*GIVEN PROBLEM*. Reproduce the listing word for word, leaving every picture behind.

*INFORMATION SHOWN*.
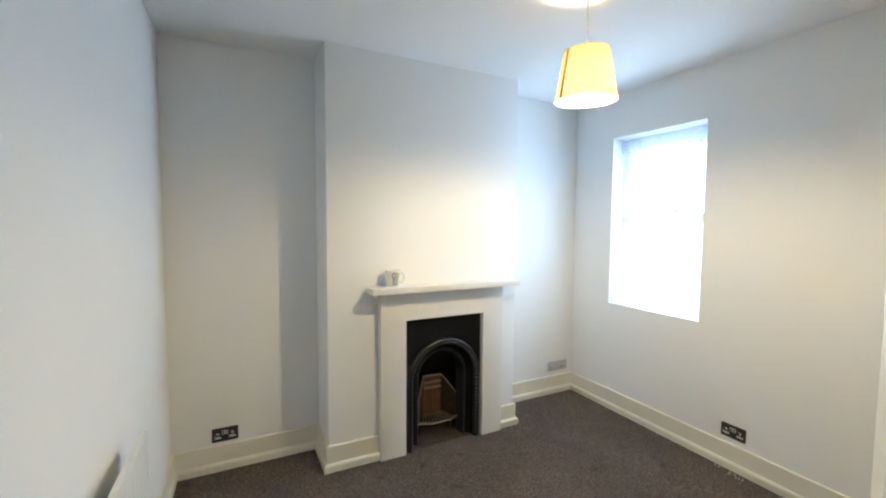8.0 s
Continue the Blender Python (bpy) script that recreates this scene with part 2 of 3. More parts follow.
def lathe(bm, profile, centre=(0, 0, 0), steps=40, m=None, close=False):
    """Turn (radius, height) pairs about z."""
    rings = []
    for r, z in profile:
        ring = []
        for i in range(steps):
            a = 2 * math.pi * i / steps
            p = Vector((centre[0] + r * math.cos(a), centre[1] + r * math.sin(a), centre[2] + z))
            ring.append(bm.verts.new(m @ p if m is not None else p))
        rings.append(ring)
    for a, b in zip(rings, rings[1:]):
        for i in range(steps):
            j = (i + 1) % steps
            bm.faces.new((a[i], a[j], b[j], b[i]))
    if close:
        bm.faces.new(list(reversed(rings[0])))
        bm.faces.new(rings[-1])
    return bm


def tube(bm, points, radius, steps=10, caps=True):
    """A round bar along a line of points."""
    pts = [Vector(p) for p in points]
    rings = []
    side = None
    for i, p in enumerate(pts):
        d = (pts[min(i + 1, len(pts) - 1)] - pts[max(i - 1, 0)]).normalized()
        if side is None:
            side = d.cross(Vector((0.31, 0.17, 0.93))).normalized()
        side = (side - d * side.dot(d)).normalized()
        up = d.cross(side)
        r = radius[i] if isinstance(radius, (list, tuple)) else radius
        rings.append([bm.verts.new(p + (side * math.cos(2 * math.pi * k / steps) + up * math.sin(2 * math.pi * k / steps)) * r) for k in range(steps)])
    for a, b in zip(rings, rings[1:]):
        for k in range(steps):
            j = (k + 1) % steps
            bm.faces.new((a[k], a[j], b[j], b[k]))
    if caps:
        bm.faces.new(list(reversed(rings[0])))
        bm.faces.new(rings[-1])
    return bm


def sweep(bm, path, profile, closed=False):
    """Carry a closed profile of (outward, up) along a plan line with mitred corners; outward is to the right of travel."""
    pts = [Vector(p) for p in path]
    rings = []
    for i, p in enumerate(pts):
        d0 = (p - pts[i - 1]).normalized() if i else None
        d1 = (pts[i + 1] - p).normalized() if i < len(pts) - 1 else None
        n0 = Vector((d0.y, -d0.x)) if d0 else None
        n1 = Vector((d1.y, -d1.x)) if d1 else None
        if n0 is None or n1 is None:
            nrm = n1 if n0 is None else n0
        else:
            nrm = (n0 + n1) / (1 + n0.dot(n1))
        rings.append([bm.verts.new((p.x + nrm.x * o, p.y + nrm.y * o, z)) for o, z in profile])
    k = len(profile)
    for a, b in zip(rings, rings[1:]):
        for i in range(k):
            j = (i + 1) % k
            bm.faces.new((a[i], b[i], b[j], a[j]))
    bm.faces.new(rings[0])
    bm.faces.new(list(reversed(rings[-1])))
    bmesh.ops.recalc_face_normals(bm, faces=list(bm.faces))
    return bm


def thicken(bm, geom, thickness):
    bm.normal_update()
    bmesh.ops.solidify(bm, geom=geom, thickness=thickness)


def obj(name, bm, material, smooth=False, parent=None):
    me = bpy.data.meshes.new(name)
    bmesh.ops.recalc_face_normals(bm, faces=list(bm.faces))
    bm.to_mesh(me)
    bm.free()
    me.materials.append(material)
    if smooth:
        for p in me.polygons:
            p.use_smooth = True
        me.set_sharp_from_angle(angle=radians(38))
    ob = new(name, me)
    if parent is not None:
        ob.parent = parent
    return ob


def part(name, bm, material, parent, label="", smooth=True):
    ob = obj(name, bm, material, smooth, parent)
    return tagged(ob, label) if label else ob


def thing(name, at, label, category, group=""):
    ob = new(name)
    ob.empty_display_size = 0.1
    ob.matrix_world = at if isinstance(at, Matrix) else Matrix.Translation(at)
    return tagged(ob, label, category, group)


def structure(name, bm, material, label, category, smooth=False):
    return tagged(obj(name, bm, material, smooth), label, category, kind="structure")


def holed(axis, at, thick, u0, u1, v0, v1, hole):
    """A wall slab across x or y with one opening through it: u runs along the wall, v is height."""
    bm = bmesh.new()
    hu0, hu1, hv0, hv1 = hole
    us, vs = sorted({u0, hu0, hu1, u1}), sorted({v0, hv0, hv1, v1})

    def put(u, v, w):
        return bm.verts.new((w, u, v) if axis == "x" else (u, w, v))
    grid = {(i, j, k): put(u, v, at + k * thick) for i, u in enumerate(us) for j, v in enumerate(vs) for k in (0, 1)}

    def solid(i, j):
        if not (0 <= i < len(us) - 1 and 0 <= j < len(vs) - 1):
            return False
        cu, cv = (us[i] + us[i + 1]) / 2, (vs[j] + vs[j + 1]) / 2
        return not (hu0 < cu < hu1 and hv0 < cv < hv1)
    for i in range(len(us) - 1):
        for j in range(len(vs) - 1):
            if not solid(i, j):
                continue
            for k in (0, 1):
                bm.faces.new([grid[q] for q in ((i, j, k), (i + 1, j, k), (i + 1, j + 1, k), (i, j + 1, k))])
            for di, dj, a, b in ((-1, 0, (i, j), (i, j + 1)), (1, 0, (i + 1, j), (i + 1, j + 1)), (0, -1, (i, j), (i + 1, j)), (0, 1, (i, j + 1), (i + 1, j + 1))):
                if not solid(i + di, j + dj):
                    bm.faces.new([grid[q] for q in ((*a, 0), (*b, 0), (*b, 1), (*a, 1))])
    loose = [v for v in bm.verts if not v.link_faces]
    bmesh.ops.delete(bm, geom=loose, context="VERTS")
    bmesh.ops.recalc_face_normals(bm, faces=list(bm.faces))
    bm.normal_update()
    return bm


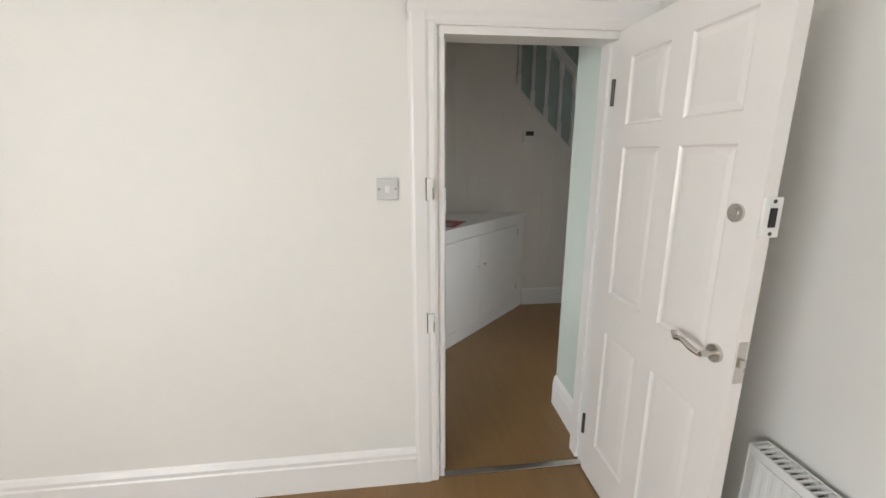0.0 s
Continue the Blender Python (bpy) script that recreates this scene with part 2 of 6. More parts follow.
M_CLOTHY = mat("yellow_cloth", (0.62, 0.40, 0.05), 0.85, vary=0.2, scale=25)
M_ORANGE = mat("orange_plastic", (0.38, 0.13, 0.035), 0.45, vary=0.15)
M_BLIND = mat("dark_blind", (0.055, 0.050, 0.047), 0.45, vary=0.1)
M_UPVC = mat("upvc_white", (0.80, 0.80, 0.80), 0.25, vary=0.01)
M_GLASS = glass("window_glass")
M_TABLEGLASS = glass("table_glass", 0.0, (0.86, 0.93, 0.90))
M_FROST = glass("patterned_glass", 0.32, (0.95, 0.96, 0.96), 1.0, 55)


# ---- building helpers ----
def add_box(bm, x0, x1, y0, y1, z0, z1, bev=0.0):
    vs = [bm.verts.new((x, y, z)) for z in (z0, z1) for x, y in ((x0, y0), (x1, y0), (x1, y1), (x0, y1))]
    fs = [bm.faces.new([vs[i] for i in q]) for q in ((3, 2, 1, 0), (4, 5, 6, 7), (0, 1, 5, 4), (1, 2, 6, 5), (2, 3, 7, 6), (3, 0, 4, 7))]
    if bev:
        bmesh.ops.bevel(bm, geom=list({e for f in fs for e in f.edges}), offset=bev, segments=2, affect="EDGES", profile=0.5)
    return bm


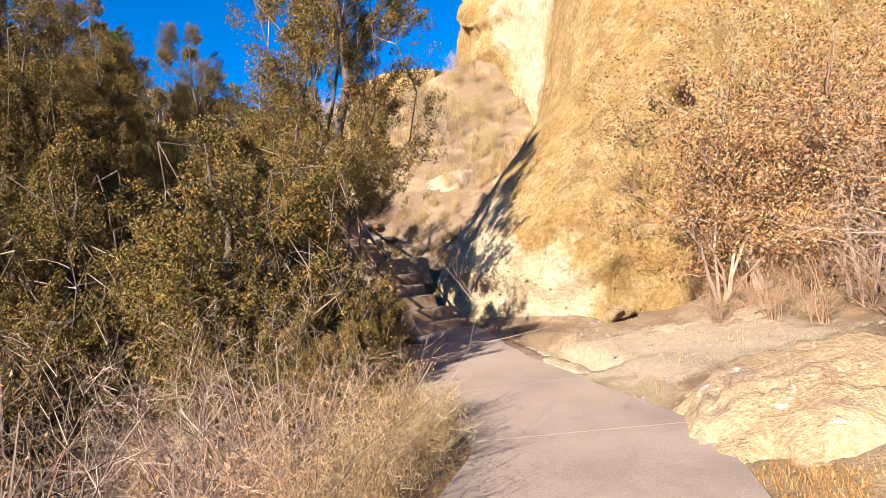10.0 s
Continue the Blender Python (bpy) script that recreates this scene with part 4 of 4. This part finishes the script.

*WRITTEN SOLUTION*.
8.0 s
Continue the Blender Python (bpy) script that recreates this scene with part 2 of 3. More parts follow.
def lathe(bm, profile, centre=(0, 0, 0), steps=40, m=None, close=False):
    """Turn (radius, height) pairs about z."""
    rings = []
    for r, z in profile:
        ring = []
        for i in range(steps):
            a = 2 * math.pi * i / steps
            p = Vector((centre[0] + r * math.cos(a), centre[1] + r * math.sin(a), centre[2] + z))
            ring.append(bm.verts.new(m @ p if m is not None else p))
        rings.append(ring)
    for a, b in zip(rings, rings[1:]):
        for i in range(steps):
            j = (i + 1) % steps
            bm.faces.new((a[i], a[j], b[j], b[i]))
    if close:
        bm.faces.new(list(reversed(rings[0])))
        bm.faces.new(rings[-1])
    return bm


def tube(bm, points, radius, steps=10, caps=True):
    """A round bar along a line of points."""
    pts = [Vector(p) for p in points]
    rings = []
    side = None
    for i, p in enumerate(pts):
        d = (pts[min(i + 1, len(pts) - 1)] - pts[max(i - 1, 0)]).normalized()
        if side is None:
            side = d.cross(Vector((0.31, 0.17, 0.93))).normalized()
        side = (side - d * side.dot(d)).normalized()
        up = d.cross(side)
        r = radius[i] if isinstance(radius, (list, tuple)) else radius
        rings.append([bm.verts.new(p + (side * math.cos(2 * math.pi * k / steps) + up * math.sin(2 * math.pi * k / steps)) * r) for k in range(steps)])
    for a, b in zip(rings, rings[1:]):
        for k in range(steps):
            j = (k + 1) % steps
            bm.faces.new((a[k], a[j], b[j], b[k]))
    if caps:
        bm.faces.new(list(reversed(rings[0])))
        bm.faces.new(rings[-1])
    return bm


def sweep(bm, path, profile, closed=False):
    """Carry a closed profile of (outward, up) along a plan line with mitred corners; outward is to the right of travel."""
    pts = [Vector(p) for p in path]
    rings = []
    for i, p in enumerate(pts):
        d0 = (p - pts[i - 1]).normalized() if i else None
        d1 = (pts[i + 1] - p).normalized() if i < len(pts) - 1 else None
        n0 = Vector((d0.y, -d0.x)) if d0 else None
        n1 = Vector((d1.y, -d1.x)) if d1 else None
        if n0 is None or n1 is None:
            nrm = n1 if n0 is None else n0
        else:
            nrm = (n0 + n1) / (1 + n0.dot(n1))
        rings.append([bm.verts.new((p.x + nrm.x * o, p.y + nrm.y * o, z)) for o, z in profile])
    k = len(profile)
    for a, b in zip(rings, rings[1:]):
        for i in range(k):
            j = (i + 1) % k
            bm.faces.new((a[i], b[i], b[j], a[j]))
    bm.faces.new(rings[0])
    bm.faces.new(list(reversed(rings[-1])))
    bmesh.ops.recalc_face_normals(bm, faces=list(bm.faces))
    return bm


def thicken(bm, geom, thickness):
    bm.normal_update()
    bmesh.ops.solidify(bm, geom=geom, thickness=thickness)


def obj(name, bm, material, smooth=False, parent=None):
    me = bpy.data.meshes.new(name)
    bmesh.ops.recalc_face_normals(bm, faces=list(bm.faces))
    bm.to_mesh(me)
    bm.free()
    me.materials.append(material)
    if smooth:
        for p in me.polygons:
            p.use_smooth = True
        me.set_sharp_from_angle(angle=radians(38))
    ob = new(name, me)
    if parent is not None:
        ob.parent = parent
    return ob


def part(name, bm, material, parent, label="", smooth=True):
    ob = obj(name, bm, material, smooth, parent)
    return tagged(ob, label) if label else ob


def thing(name, at, label, category, group=""):
    ob = new(name)
    ob.empty_display_size = 0.1
    ob.matrix_world = at if isinstance(at, Matrix) else Matrix.Translation(at)
    return tagged(ob, label, category, group)


def structure(name, bm, material, label, category, smooth=False):
    return tagged(obj(name, bm, material, smooth), label, category, kind="structure")


def holed(axis, at, thick, u0, u1, v0, v1, hole):
    """A wall slab across x or y with one opening through it: u runs along the wall, v is height."""
    bm = bmesh.new()
    hu0, hu1, hv0, hv1 = hole
    us, vs = sorted({u0, hu0, hu1, u1}), sorted({v0, hv0, hv1, v1})

    def put(u, v, w):
        return bm.verts.new((w, u, v) if axis == "x" else (u, w, v))
    grid = {(i, j, k): put(u, v, at + k * thick) for i, u in enumerate(us) for j, v in enumerate(vs) for k in (0, 1)}

    def solid(i, j):
        if not (0 <= i < len(us) - 1 and 0 <= j < len(vs) - 1):
            return False
        cu, cv = (us[i] + us[i + 1]) / 2, (vs[j] + vs[j + 1]) / 2
        return not (hu0 < cu < hu1 and hv0 < cv < hv1)
    for i in range(len(us) - 1):
        for j in range(len(vs) - 1):
            if not solid(i, j):
                continue
            for k in (0, 1):
                bm.faces.new([grid[q] for q in ((i, j, k), (i + 1, j, k), (i + 1, j + 1, k), (i, j + 1, k))])
            for di, dj, a, b in ((-1, 0, (i, j), (i, j + 1)), (1, 0, (i + 1, j), (i + 1, j + 1)), (0, -1, (i, j), (i + 1, j)), (0, 1, (i, j + 1), (i + 1, j + 1))):
                if not solid(i + di, j + dj):
                    bm.faces.new([grid[q] for q in ((*a, 0), (*b, 0), (*b, 1), (*a, 1))])
    loose = [v for v in bm.verts if not v.link_faces]
    bmesh.ops.delete(bm, geom=loose, context="VERTS")
    bmesh.ops.recalc_face_normals(bm, faces=list(bm.faces))
    bm.normal_update()
    return bm


0.0 s
Continue the Blender Python (bpy) script that recreates this scene with part 2 of 6. More parts follow.
M_CLOTHY = mat("yellow_cloth", (0.62, 0.40, 0.05), 0.85, vary=0.2, scale=25)
M_ORANGE = mat("orange_plastic", (0.38, 0.13, 0.035), 0.45, vary=0.15)
M_BLIND = mat("dark_blind", (0.055, 0.050, 0.047), 0.45, vary=0.1)
M_UPVC = mat("upvc_white", (0.80, 0.80, 0.80), 0.25, vary=0.01)
M_GLASS = glass("window_glass")
M_TABLEGLASS = glass("table_glass", 0.0, (0.86, 0.93, 0.90))
M_FROST = glass("patterned_glass", 0.32, (0.95, 0.96, 0.96), 1.0, 55)


# ---- building helpers ----
def add_box(bm, x0, x1, y0, y1, z0, z1, bev=0.0):
    vs = [bm.verts.new((x, y, z)) for z in (z0, z1) for x, y in ((x0, y0), (x1, y0), (x1, y1), (x0, y1))]
    fs = [bm.faces.new([vs[i] for i in q]) for q in ((3, 2, 1, 0), (4, 5, 6, 7), (0, 1, 5, 4), (1, 2, 6, 5), (2, 3, 7, 6), (3, 0, 4, 7))]
    if bev:
        bmesh.ops.bevel(bm, geom=list({e for f in fs for e in f.edges}), offset=bev, segments=2, affect="EDGES", profile=0.5)
    return bm


10.0 s
Continue the Blender Python (bpy) script that recreates this scene with part 4 of 4. This part finishes the script.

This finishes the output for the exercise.